One day, something was up as she and the other workers went to their jobs early outside the ghetto. Instead of them returning to the ghetto in the evening, their boss had them stay overnight in a deserted warehouse while he kept watch with a gun.

“At dawn, we started hearing shots. We started hearing screams. I wanted to run to be with my parents,” Salinger told the audience. However, the group was told to stay quiet. They stayed in the warehouse for about three more hours.

“When I arrived at the ghetto, I found that my mom and my brother were gone. This was the first deportation from the ghetto.”

A few weeks later, she found out that her brother and mom had been taken with others to the Treblinka extermination camp in Poland and gassed. She didn’t want to believe it. During the war and under Nazi rule, Salinger went from Radom to the Pionki labor camp in Poland. There, Salinger worked in an office. At one point, an identification number was tattooed onto her arm.

“They shaved my hair.
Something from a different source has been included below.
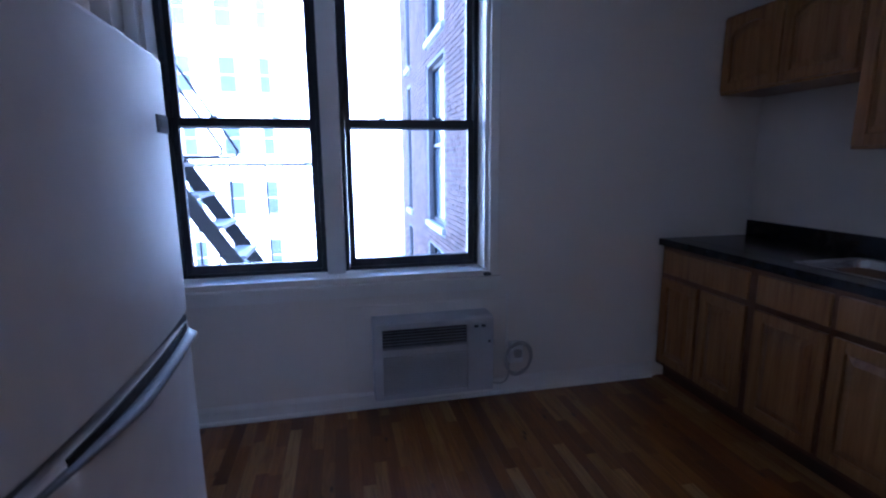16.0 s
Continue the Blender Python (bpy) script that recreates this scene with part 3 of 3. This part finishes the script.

It’s devastating. I can’t begin to tell you,” she recalled. “My sister and my father were there too. My father worked so hard. They gave us only soup and a piece of bread per day. The hunger was unbelievable.”

Her father died after being shot at Pionki. After a year and a half at Pionki, Salinger was shipped via the Theresienstadt ghetto to the Auschwitz concentration camp. She’ll never forgot what she saw.

“You see the smoke. Oh, my God. Those are the gas chambers,” she thought. “Is this where they took my mom? I couldn’t believe it.”

During the war, Salinger was forced to work in a factory in Hindenburg briefly, and as the Russian army approached, she was sent to the Bergen-Belsen concentration camp in Germany. As the war lingered, Salinger heard a news report that gave her hope.

“I found out Britain and the United States was in the war with Germany,” she said. “I am so happy. I will not worry now.”

At one of the camps, Salinger’s arm swelled up.

“I was so scared,” she said, so she prayed to God. “I went outside the barracks and said, ‘Help me; help me to survive.’ It looked like it was spring. I saw some flowers growing.”

Salinger was not feeling well.

“The next morning, I was running a temperature,” she said. She noticed something else.

“I didn’t see any German soldiers. I ran back to the barracks screaming, ‘The Germans are gone.’ We started running toward the entrance. We saw trucks pulling up,” she said.

Soon, over the loudspeaker, the camp prisoners heard, “We are American soldiers. We are here to help you.”

She was still ill, however. After seeing a British Army doctor, she was told that her arm would need to be amputated to save her life.

She said no to that. It turned out that the doctor had one penicillin shot left. While it was supposed to be for a soldier, he got permission to offer it to Salinger.

“He gave me a shot and saved my life,” Salinger said.

The camp was soon liberated.

“I had no one, but I was free,” Salinger said.

One American soldier would visit the camp with cookies before the prisoners were sent to other areas. The soldier, who was Jewish, would talk to Salinger and asked her about herself. They spent a lot of time together before he confessed that he loved her. Her response?

“I don’t love you,” she said. But in time her feelings changed.

“He was so thoughtful and so loving, and I said, ‘Marty, I’ll marry you,’” she said.

At age 20, she married her husband, Martin, and they had three daughters. They were married for 35 years until he died. She also was reunited with her sister after the war.

Salinger’s book, “Looking Back,” can be purchased online.